> [Short exercise] Keep every line where the word "random" appears; drop the rest.

> [Source material]
---*---
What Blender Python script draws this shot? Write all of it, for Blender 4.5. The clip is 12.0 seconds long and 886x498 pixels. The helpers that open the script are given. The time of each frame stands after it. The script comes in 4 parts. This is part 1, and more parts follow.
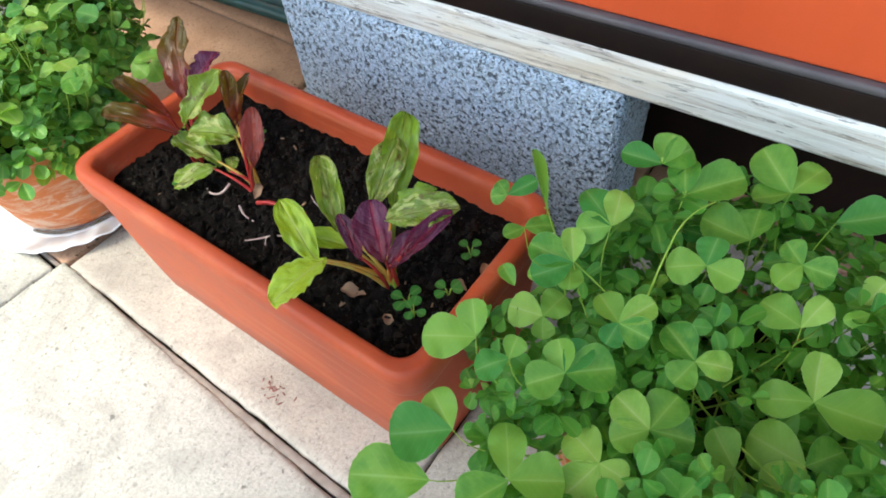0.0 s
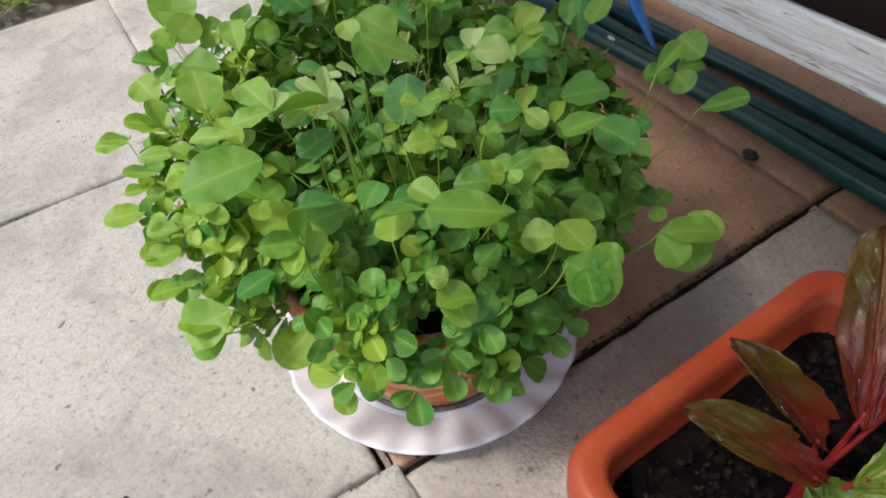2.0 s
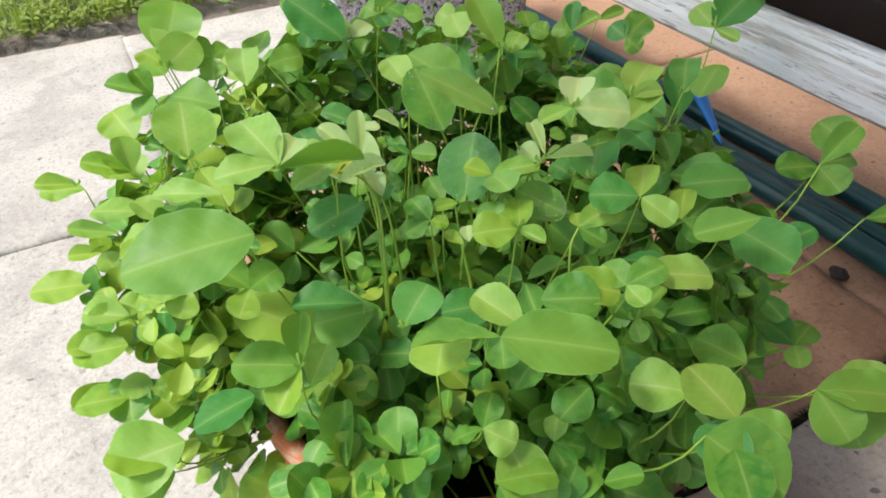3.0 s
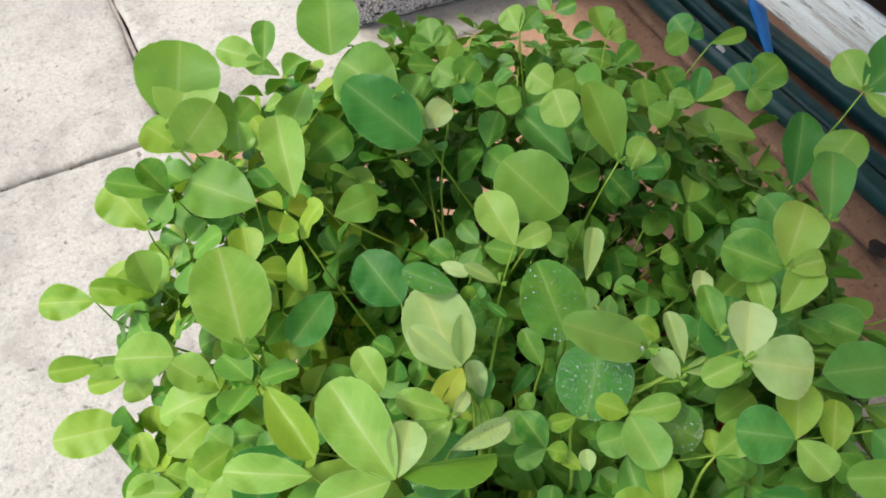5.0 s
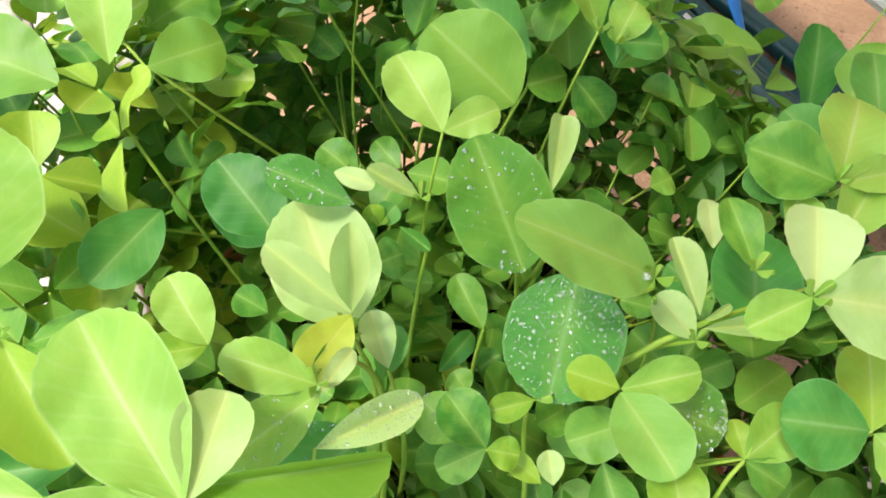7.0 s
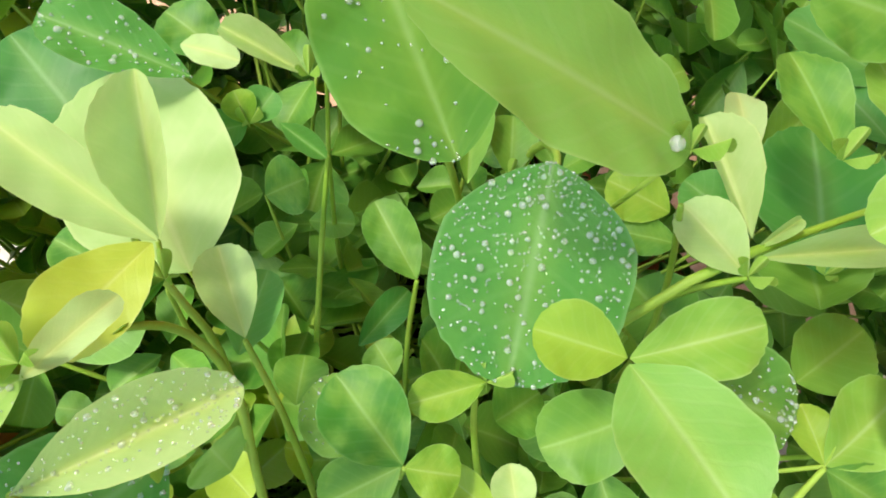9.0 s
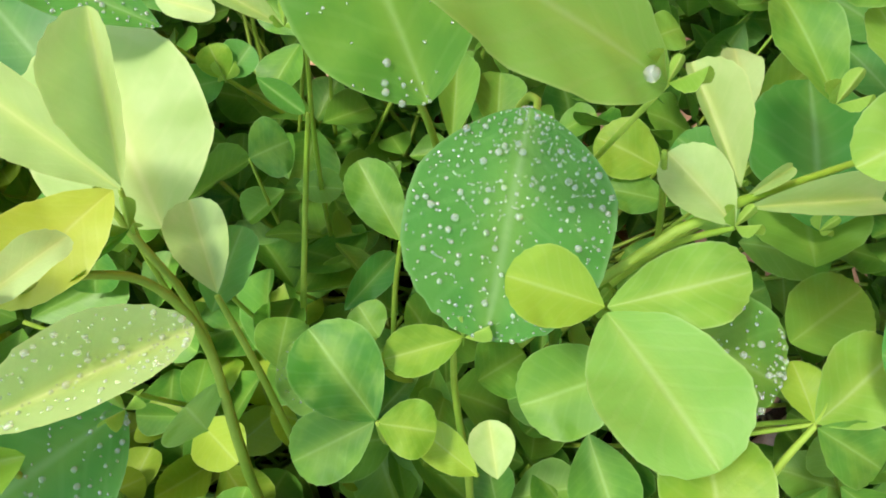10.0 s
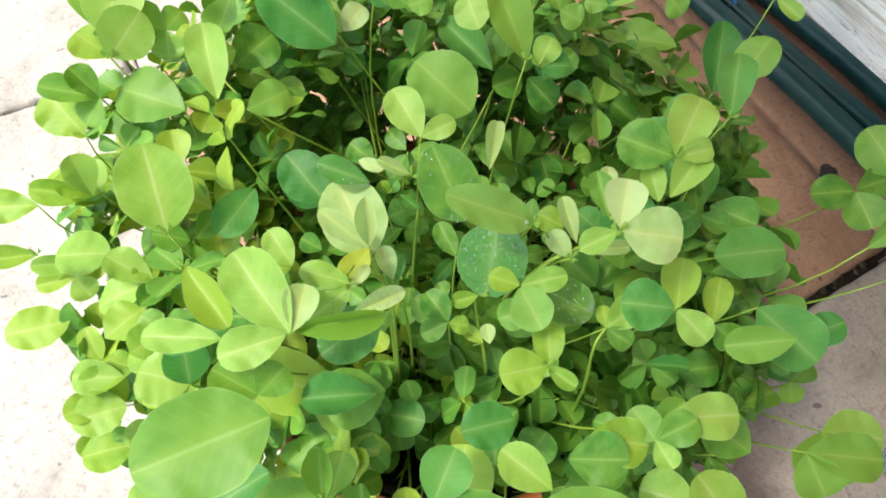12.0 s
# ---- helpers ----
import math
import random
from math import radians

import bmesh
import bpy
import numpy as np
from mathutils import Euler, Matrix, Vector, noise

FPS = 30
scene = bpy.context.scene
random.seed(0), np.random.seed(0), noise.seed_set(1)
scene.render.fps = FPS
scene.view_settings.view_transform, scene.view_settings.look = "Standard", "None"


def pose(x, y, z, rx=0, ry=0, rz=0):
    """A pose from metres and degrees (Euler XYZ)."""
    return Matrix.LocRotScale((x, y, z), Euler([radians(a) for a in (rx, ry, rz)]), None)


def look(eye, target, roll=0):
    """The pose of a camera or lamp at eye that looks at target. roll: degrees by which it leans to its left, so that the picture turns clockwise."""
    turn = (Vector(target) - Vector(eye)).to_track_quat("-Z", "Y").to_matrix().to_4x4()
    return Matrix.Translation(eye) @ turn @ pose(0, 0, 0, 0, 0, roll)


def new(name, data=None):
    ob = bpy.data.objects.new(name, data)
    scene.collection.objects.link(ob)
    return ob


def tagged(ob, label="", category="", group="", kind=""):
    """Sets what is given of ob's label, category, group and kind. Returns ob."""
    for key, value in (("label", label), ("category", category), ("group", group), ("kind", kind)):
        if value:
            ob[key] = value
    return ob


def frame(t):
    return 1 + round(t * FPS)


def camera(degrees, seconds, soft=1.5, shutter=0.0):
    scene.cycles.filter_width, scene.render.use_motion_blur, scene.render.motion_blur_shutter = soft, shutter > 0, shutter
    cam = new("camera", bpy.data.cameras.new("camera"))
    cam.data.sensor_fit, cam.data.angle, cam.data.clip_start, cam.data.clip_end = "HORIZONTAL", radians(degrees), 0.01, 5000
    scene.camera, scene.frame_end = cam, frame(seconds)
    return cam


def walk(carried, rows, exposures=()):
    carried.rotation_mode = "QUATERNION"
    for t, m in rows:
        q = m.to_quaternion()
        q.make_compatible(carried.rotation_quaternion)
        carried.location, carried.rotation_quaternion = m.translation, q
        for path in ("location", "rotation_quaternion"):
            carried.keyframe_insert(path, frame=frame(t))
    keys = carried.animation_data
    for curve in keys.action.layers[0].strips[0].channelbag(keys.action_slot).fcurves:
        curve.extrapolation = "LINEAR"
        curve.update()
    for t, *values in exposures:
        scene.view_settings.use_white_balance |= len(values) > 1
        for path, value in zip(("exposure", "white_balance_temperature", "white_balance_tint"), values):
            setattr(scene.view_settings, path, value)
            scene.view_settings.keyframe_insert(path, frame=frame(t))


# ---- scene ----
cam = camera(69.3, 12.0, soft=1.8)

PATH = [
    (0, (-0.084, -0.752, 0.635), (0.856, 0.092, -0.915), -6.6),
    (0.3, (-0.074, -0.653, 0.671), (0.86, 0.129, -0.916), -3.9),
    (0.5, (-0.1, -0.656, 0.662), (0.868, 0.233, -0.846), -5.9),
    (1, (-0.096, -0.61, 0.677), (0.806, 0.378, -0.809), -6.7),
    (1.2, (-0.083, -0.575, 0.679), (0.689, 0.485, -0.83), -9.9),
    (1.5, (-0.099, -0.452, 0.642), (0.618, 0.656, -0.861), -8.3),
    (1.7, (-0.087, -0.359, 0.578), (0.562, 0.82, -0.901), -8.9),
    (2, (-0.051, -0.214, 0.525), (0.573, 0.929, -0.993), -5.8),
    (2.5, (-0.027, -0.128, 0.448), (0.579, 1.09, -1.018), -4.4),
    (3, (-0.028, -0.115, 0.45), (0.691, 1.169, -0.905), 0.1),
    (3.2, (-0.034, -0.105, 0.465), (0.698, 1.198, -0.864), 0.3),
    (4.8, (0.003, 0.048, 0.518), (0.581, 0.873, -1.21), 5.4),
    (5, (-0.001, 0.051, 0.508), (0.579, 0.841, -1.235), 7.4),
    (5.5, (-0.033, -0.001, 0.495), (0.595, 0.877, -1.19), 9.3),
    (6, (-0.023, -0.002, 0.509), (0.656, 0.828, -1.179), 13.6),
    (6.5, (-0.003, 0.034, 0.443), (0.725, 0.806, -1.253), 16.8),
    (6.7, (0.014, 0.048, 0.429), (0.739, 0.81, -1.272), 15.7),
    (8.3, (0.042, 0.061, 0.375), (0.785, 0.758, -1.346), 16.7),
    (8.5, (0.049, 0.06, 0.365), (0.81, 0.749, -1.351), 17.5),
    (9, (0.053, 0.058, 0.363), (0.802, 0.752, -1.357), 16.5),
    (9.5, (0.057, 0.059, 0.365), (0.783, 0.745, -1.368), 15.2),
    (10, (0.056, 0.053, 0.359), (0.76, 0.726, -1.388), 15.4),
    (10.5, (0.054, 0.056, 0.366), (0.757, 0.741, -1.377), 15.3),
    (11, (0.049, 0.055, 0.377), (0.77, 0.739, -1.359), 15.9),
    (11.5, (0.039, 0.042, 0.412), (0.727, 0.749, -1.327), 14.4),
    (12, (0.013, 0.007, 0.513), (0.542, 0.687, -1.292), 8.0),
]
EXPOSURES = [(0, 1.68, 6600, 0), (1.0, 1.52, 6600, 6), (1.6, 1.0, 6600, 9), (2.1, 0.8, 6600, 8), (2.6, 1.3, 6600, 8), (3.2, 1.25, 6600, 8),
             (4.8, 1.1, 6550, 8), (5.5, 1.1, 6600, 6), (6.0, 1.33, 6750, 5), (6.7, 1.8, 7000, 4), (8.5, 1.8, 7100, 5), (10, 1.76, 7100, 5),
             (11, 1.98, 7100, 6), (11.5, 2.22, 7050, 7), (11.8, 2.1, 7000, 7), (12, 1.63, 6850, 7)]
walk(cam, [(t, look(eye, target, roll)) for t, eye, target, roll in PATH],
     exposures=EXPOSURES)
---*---
> [The completed task]
import random
random.seed(0), np.random.seed(0), noise.seed_set(1)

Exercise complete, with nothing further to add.